Artificial Intelligence & Machine Learning
,
Next-Generation Technologies & Secure Development
Firm Says Latest Model Hallucinates Less, Scores Better on Benchmarks

OpenAI’s unveiling of its latest and newest model arrived wrapped in the big-claim language now standard in the generative artificial intelligence race. The company calls GPT-5 its “smartest, fastest, most useful model yet.” In 2025, those superlatives are table stakes, as every major lab has a headline model and each promises to out-think, out-speed and out-adapt the others.
See Also: AI Agents Demand Scalable Identity Security Frameworks
On the numbers OpenAI has shared, GPT-5 is a measurable step forward from its predecessors. The flagship Pro version tops the Graduate-Level Google-Proof Question Answering benchmark at 88.4% without tools, a score the company says is higher than GPT-4o’s. It also reports that GPT-5 has reduced sycophancy, its term for over-agreeable or echo-chamber-style answers, from 14.5% to less than 6%.
On the coding front, OpenAI calls GPT-5 its strongest coding model yet, scoring 74.9% on SWE-bench Verified and 88% on Aider Polyglot benchmarks. That’s a narrow lead over Anthropic’s newly released Claude Opus 4.1, which scored 74.5 on SWE-bench. The company says GPT-5 can complete complex coding tasks end-to-end with minimal prompting and even generate full interface designs for non-coders.
OpenAI is also touting GPT-5’s performance on domain-specific benchmarks. In health, the model scored 46.2% on HealthBench Hard, a metric the company devised and pitches as its most capable health model yet, with the caveat that “ChatGPT does not replace a medical professional.” The AI can help interpret medical results and suggest questions for healthcare providers, though the risks of relying on predictive systems prone to telling users what they want to hear remain.
Accuracy is another talking point: OpenAI claims GPT-5 with web search enabled is about 45% less likely to produce factual errors than GPT-4o, and, when in “thinking” mode, about 80% less likely than o3. On long-form content benchmarks, “thinking” GPT-5 shows around six times fewer confabulations than o3, although the company concedes no AI system is immune to plausible-sounding mistakes.
But benchmarks are only one lens on progress.

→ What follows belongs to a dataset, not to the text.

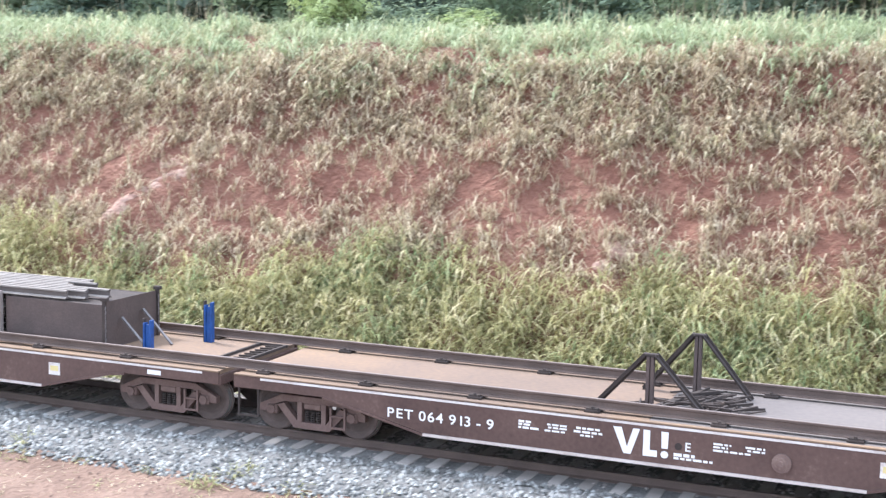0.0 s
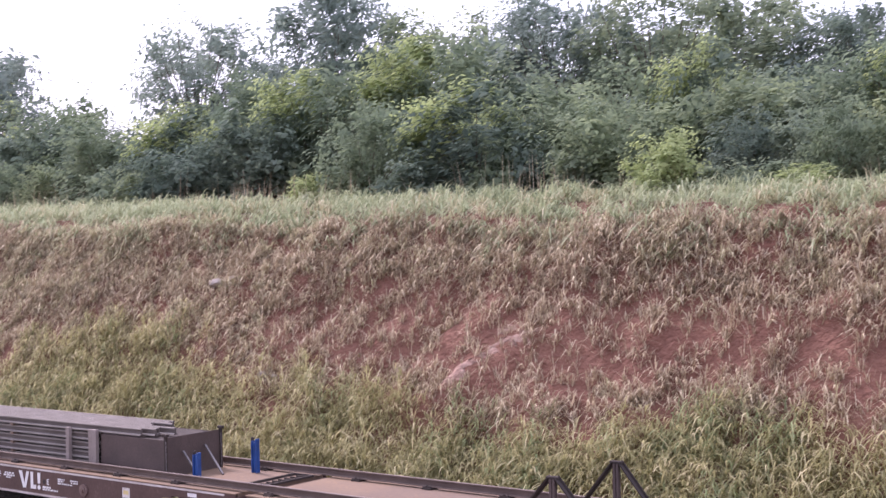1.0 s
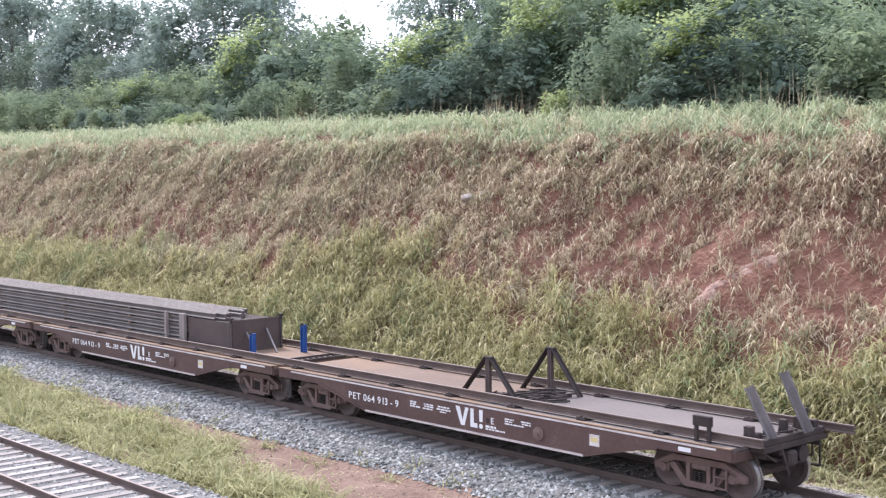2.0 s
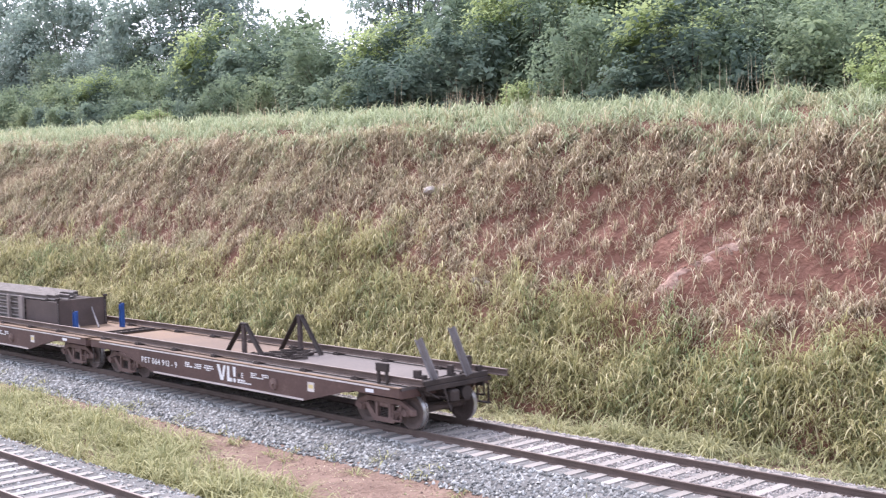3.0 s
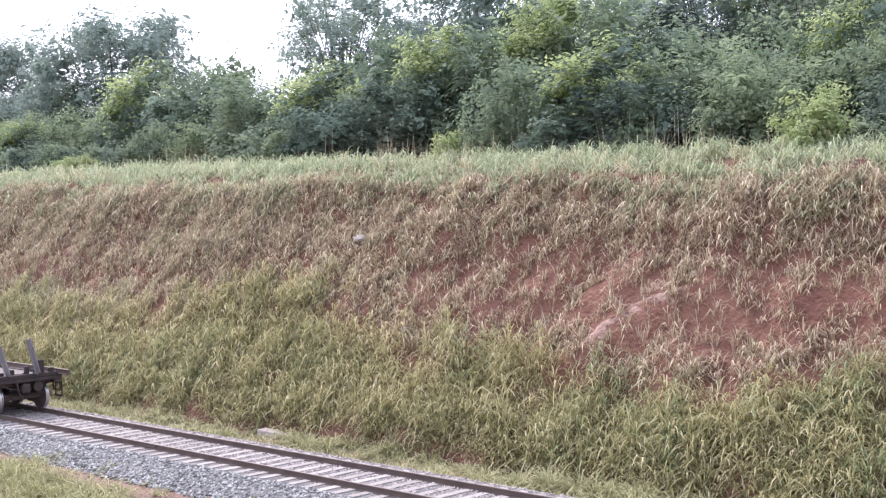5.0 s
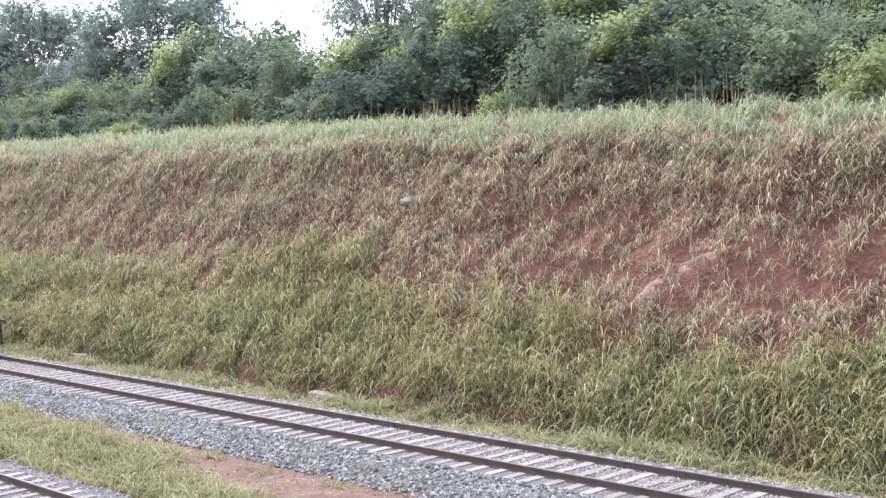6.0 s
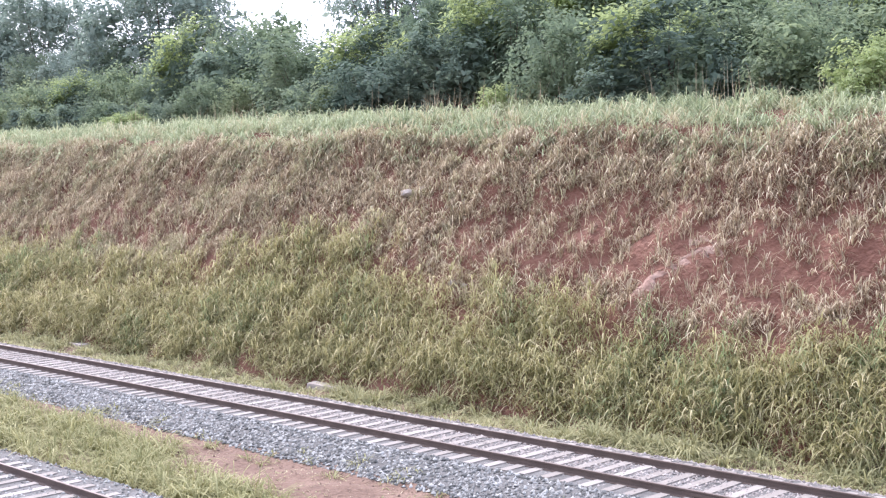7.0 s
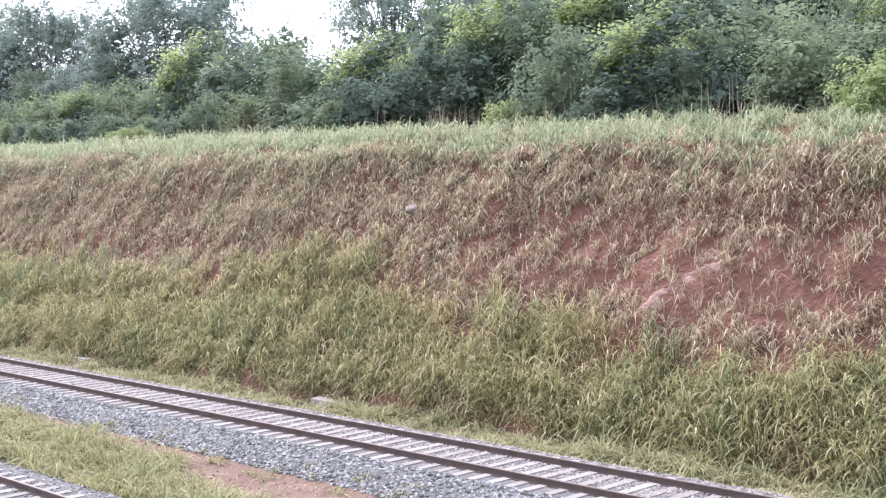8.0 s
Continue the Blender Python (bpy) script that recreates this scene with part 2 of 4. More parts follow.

OpenAI is also positioning GPT-5 as a more integrated, adaptable part of a user’s workflow. The model comes in three versions: Pro for the most demanding tasks; mini for faster and lighter work; and nano for constrained or embedded contexts. Free-tier users will get GPT-5 mini until they hit usage caps, at which point they may drop to a smaller model. Paying subscribers still get Pro for $20 a month and developers can tap into all three through the API under the existing per-token pricing.
The developer story has evolved too. GPT-5’s “Actions” system builds on earlier function-calling, giving applications more control over when and how the model invokes external tools. For companies building AI-powered products, this means GPT-5 can be wired into proprietary APIs with a clearer, more controllable execution pipeline. That’s not the same thing as allowing the model to run free as an autonomous agent, but pushes the technology towards multi-step reasoning and task completion without constant user intervention.
OpenAI’s smallest GPT-5, the nano model, is designed for contexts where bandwidth, latency or hardware constraints matter. The company is pitching it as a way to run certain interactions more efficiently, though it has not claimed full offline operation on consumer devices. The push toward size-optimized models marks an industry-wide shift, making the AI smaller and closer to the user, without losing too much of its intelligence.
OpenAI’s announcement comes at a time when Anthropic, Google DeepMind and Meta are all pursuing their approaches to reasoning, speed and scale, while regulators across regions scrutinize how deeply these systems reach into communications, documents and other personal data. OpenAI’s ability to demonstrate that GPT-5 can operate in that territory without missteps will determine the veracity of its “most useful” claims.